Herman Koch’s THE DINNER

This was an intriguing novel that I’m still trying to get my head around. From the back of the book and what I had been told about the book The Dinner is about two couples, including two brothers, who are meeting for dinner at an upmarket restaurant. It is told from the pint of view of one brother, Paul, who is dreading the dinner. Partly because his brother, Serge, is a successful politician destined to be the next Prime Minster and because the reason they are having dinner is to discuss their teenage sons.
The setting up of the dinner and the restaurant is bitingly funny from the pretentiousness of the menu and the food to the attitude and demeanor of the staff. If I ever have a waiter who uses their pinky finger to point at anything I think I will burst into uncontrollable laughter.

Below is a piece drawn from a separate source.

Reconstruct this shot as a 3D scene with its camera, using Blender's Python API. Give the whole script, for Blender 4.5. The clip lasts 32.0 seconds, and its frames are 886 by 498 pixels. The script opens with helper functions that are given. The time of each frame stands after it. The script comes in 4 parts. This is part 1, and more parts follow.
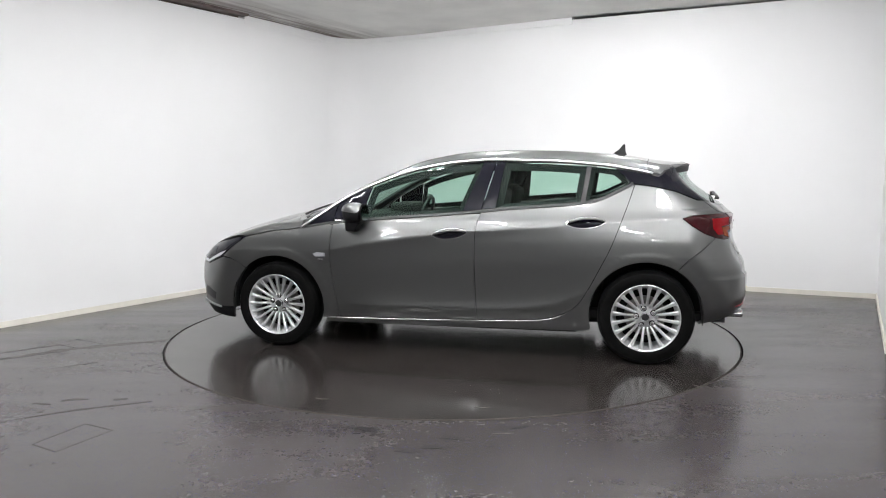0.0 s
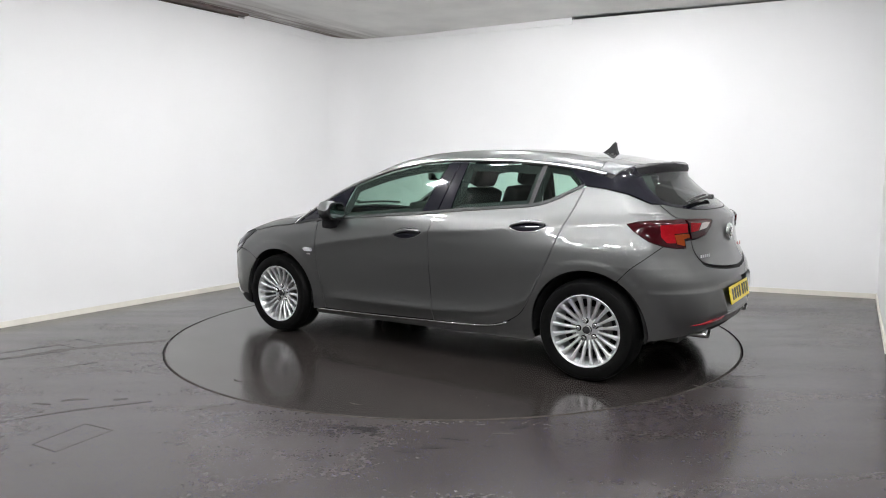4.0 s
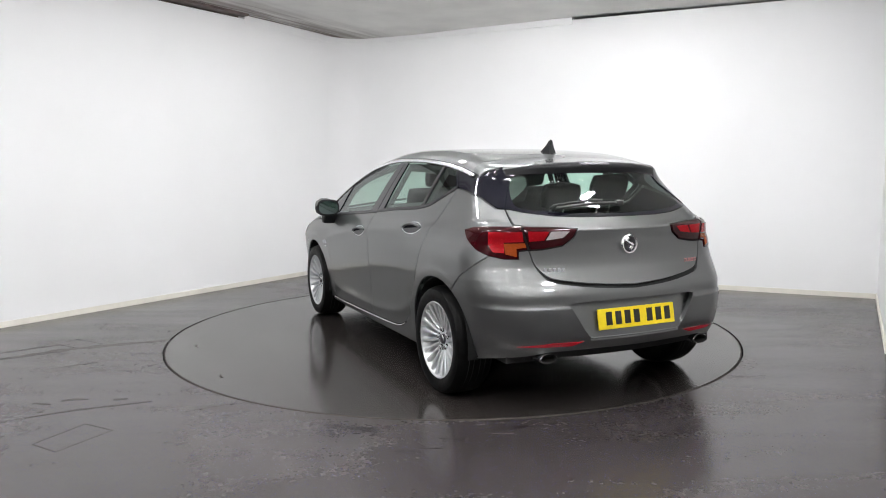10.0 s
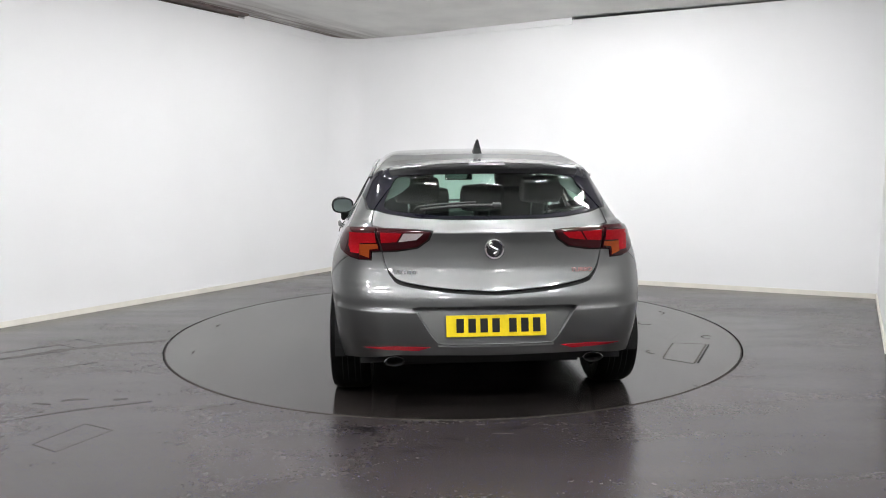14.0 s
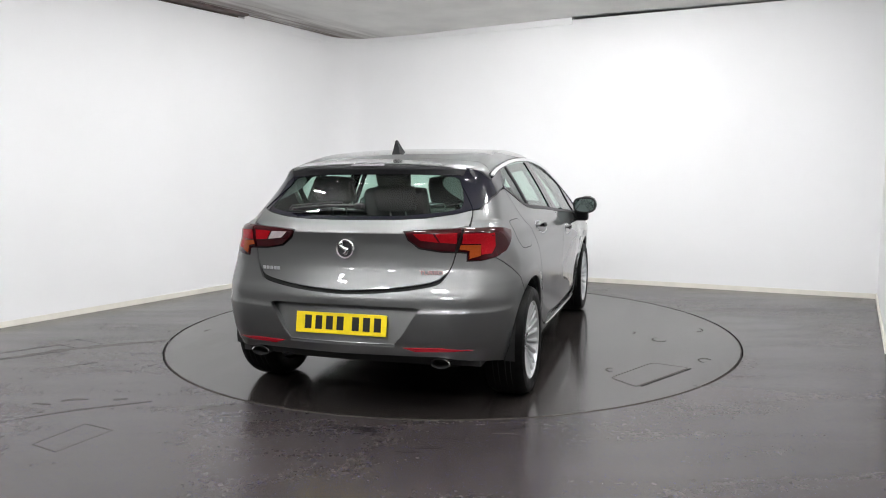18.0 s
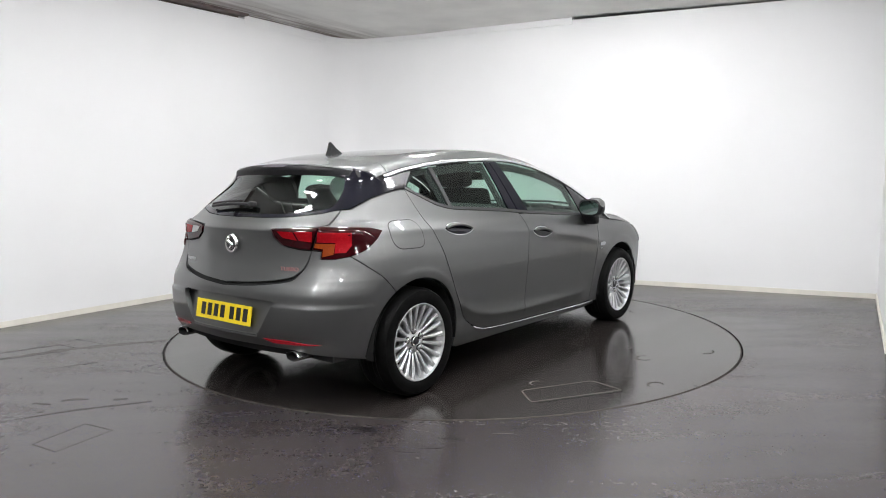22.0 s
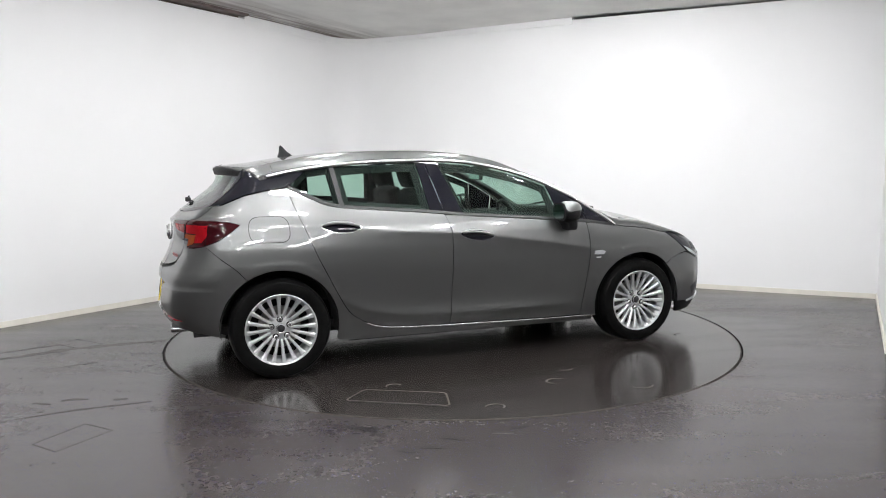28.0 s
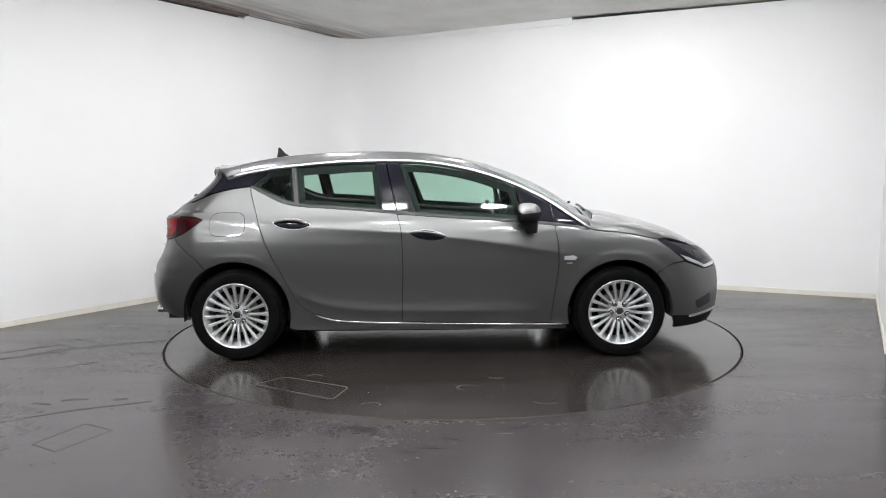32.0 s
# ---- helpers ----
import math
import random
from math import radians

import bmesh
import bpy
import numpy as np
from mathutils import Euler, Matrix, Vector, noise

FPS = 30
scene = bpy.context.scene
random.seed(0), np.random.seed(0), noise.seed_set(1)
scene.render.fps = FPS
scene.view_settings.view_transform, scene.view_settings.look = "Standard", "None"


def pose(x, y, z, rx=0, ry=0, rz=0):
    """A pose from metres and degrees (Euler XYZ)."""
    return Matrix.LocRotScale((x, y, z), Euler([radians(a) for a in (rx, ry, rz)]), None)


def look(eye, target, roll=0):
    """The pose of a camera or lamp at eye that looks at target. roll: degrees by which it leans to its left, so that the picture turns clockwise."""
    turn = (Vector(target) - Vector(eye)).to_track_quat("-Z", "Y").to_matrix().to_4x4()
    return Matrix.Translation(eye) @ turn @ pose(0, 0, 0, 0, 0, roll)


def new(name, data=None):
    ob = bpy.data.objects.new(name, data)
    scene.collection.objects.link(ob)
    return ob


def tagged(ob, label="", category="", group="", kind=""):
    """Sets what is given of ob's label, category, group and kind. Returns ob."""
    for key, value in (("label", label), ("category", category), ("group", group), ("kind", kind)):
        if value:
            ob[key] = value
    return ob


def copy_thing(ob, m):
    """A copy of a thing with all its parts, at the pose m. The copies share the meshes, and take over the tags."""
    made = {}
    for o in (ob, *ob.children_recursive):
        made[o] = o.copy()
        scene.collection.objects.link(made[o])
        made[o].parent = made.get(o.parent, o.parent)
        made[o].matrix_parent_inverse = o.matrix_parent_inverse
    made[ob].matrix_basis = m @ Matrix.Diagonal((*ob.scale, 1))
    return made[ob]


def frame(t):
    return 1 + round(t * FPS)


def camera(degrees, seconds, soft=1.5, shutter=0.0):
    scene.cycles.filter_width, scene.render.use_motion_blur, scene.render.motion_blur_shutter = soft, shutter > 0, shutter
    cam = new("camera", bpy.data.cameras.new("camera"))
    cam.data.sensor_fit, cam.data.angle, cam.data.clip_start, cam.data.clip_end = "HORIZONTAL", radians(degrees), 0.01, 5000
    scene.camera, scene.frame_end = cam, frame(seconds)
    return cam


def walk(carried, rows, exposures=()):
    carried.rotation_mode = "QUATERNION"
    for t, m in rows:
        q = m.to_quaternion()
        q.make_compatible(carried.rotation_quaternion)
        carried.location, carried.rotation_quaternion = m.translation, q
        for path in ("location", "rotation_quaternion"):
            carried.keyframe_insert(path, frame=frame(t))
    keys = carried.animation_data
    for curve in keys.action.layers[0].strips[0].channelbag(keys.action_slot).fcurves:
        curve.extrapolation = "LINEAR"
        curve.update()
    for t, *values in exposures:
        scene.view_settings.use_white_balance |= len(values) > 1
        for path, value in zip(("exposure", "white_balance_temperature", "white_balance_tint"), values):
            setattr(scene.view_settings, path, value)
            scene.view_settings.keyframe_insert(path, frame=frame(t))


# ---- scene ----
cam = camera(62.32, 32.0, soft=1.0)
CAM = look((0, -5.929, 1.309), (-.1087, 4.0122, .2318), -.43)
walk(cam, [(0, CAM), (32, CAM)], exposures=[(0, 0.0), (32, 0.0)])

world = bpy.data.worlds.new("world")
world.use_nodes = True
world.node_tree.nodes["Background"].inputs[0].default_value = (.9, .95, 1, 1)
world.node_tree.nodes["Background"].inputs[1].default_value = .05
scene.world = world
LAMP_STRENGTH = 192.0


# ---- materials ----
def mat(name, color=(.5, .5, .5), rough=.5, metal=0.0, coat=0.0, vary=0.0, scale=20.0, bump=0.0, bump_scale=200.0, spec=.5):
    """A principled material with grain at two scales."""
    m = bpy.data.materials.new(name)
    m.use_nodes = True
    nt = m.node_tree
    b = nt.nodes["Principled BSDF"]
    b.inputs["Base Color"].default_value = (*color, 1)
    b.inputs["Roughness"].default_value = rough
    b.inputs["Metallic"].default_value = metal
    b.inputs["Coat Weight"].default_value = coat
    b.inputs["Coat Roughness"].default_value = .03
    b.inputs["Specular IOR Level"].default_value = spec
    co = nt.nodes.new("ShaderNodeTexCoord")
    if vary:
        n = nt.nodes.new("ShaderNodeTexNoise")
        n.inputs["Scale"].default_value, n.inputs["Detail"].default_value = scale, 8
        nt.links.new(co.outputs["Object"], n.inputs["Vector"])
        r = nt.nodes.new("ShaderNodeMapRange")
        r.inputs["From Min"].default_value, r.inputs["From Max"].default_value = .3, .7
        r.inputs["To Min"].default_value, r.inputs["To Max"].default_value = 1 - vary, 1 + vary
        nt.links.new(n.outputs["Fac"], r.inputs["Value"])
        mul = nt.nodes.new("ShaderNodeVectorMath")
        mul.operation = "SCALE"
        mul.inputs[0].default_value = color
        nt.links.new(r.outputs[0], mul.inputs["Scale"])
        nt.links.new(mul.outputs[0], b.inputs["Base Color"])
        r2 = nt.nodes.new("ShaderNodeMapRange")
        r2.inputs["From Min"].default_value, r2.inputs["From Max"].default_value = .3, .7
        r2.inputs["To Min"].default_value, r2.inputs["To Max"].default_value = max(.02, rough * (1 - vary)), rough * (1 + vary)
        nt.links.new(n.outputs["Fac"], r2.inputs["Value"])
        nt.links.new(r2.outputs[0], b.inputs["Roughness"])
    if bump:
        n2 = nt.nodes.new("ShaderNodeTexNoise")
        n2.inputs["Scale"].default_value, n2.inputs["Detail"].default_value = bump_scale, 6
        nt.links.new(co.outputs["Object"], n2.inputs["Vector"])
        bp = nt.nodes.new("ShaderNodeBump")
        bp.inputs["Strength"].default_value, bp.inputs["Distance"].default_value = bump, .002
        nt.links.new(n2.outputs["Fac"], bp.inputs["Height"])
        nt.links.new(bp.outputs[0], b.inputs["Normal"])
    return m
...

The awkwardness of dinner conversation is also played really well until the book takes an unusual turn. Your faith in the trustworthiness of the narrator Paul begins to wane and the seriousness of what the couple’s children have done comes to light. What the four characters each do when this happens is also completely unexpected.

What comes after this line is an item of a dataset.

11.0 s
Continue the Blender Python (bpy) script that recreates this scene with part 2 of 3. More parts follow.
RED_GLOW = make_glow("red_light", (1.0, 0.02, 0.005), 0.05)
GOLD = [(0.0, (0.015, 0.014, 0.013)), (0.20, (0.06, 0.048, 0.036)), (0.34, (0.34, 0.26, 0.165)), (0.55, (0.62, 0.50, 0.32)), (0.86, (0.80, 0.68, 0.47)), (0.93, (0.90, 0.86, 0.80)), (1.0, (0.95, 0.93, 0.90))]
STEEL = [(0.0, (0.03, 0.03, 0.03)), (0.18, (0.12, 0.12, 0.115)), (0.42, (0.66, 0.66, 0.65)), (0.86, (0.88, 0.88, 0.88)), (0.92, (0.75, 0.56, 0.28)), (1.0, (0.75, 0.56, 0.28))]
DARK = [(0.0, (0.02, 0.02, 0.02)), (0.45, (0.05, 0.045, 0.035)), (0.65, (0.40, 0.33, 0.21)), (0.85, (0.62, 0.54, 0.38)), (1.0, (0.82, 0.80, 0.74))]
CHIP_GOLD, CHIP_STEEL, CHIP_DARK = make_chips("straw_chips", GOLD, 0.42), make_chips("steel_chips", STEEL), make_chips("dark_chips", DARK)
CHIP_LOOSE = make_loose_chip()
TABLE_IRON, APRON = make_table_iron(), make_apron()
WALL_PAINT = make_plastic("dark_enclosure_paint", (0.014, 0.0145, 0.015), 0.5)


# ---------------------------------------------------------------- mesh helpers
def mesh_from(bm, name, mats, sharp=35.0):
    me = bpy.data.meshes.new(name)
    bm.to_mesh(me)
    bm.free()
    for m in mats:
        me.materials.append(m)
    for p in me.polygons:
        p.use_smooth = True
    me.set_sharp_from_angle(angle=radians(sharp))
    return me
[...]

This is going to be a great book for reading groups as it will certainly stir up debate just like We Need To Talk About Kevin or The Slap. The book was intriguing but I missed the biting humour in the second half of the story. I also felt a little played the way elements of the story were neatly omitted and then dropped in and I’m not entirely sure everything added up properly. The ending is brilliant though and I’ll be interested to hear what other people think.


One thought on “Herman Koch’s THE DINNER

  1. Sorry Jon. This book is populated by awful people who look at the world in a disturbingly warped way and cover up a despicable act of violence. I really wanted to like it but, in the end, I thought it had absolutely no redeeming elements.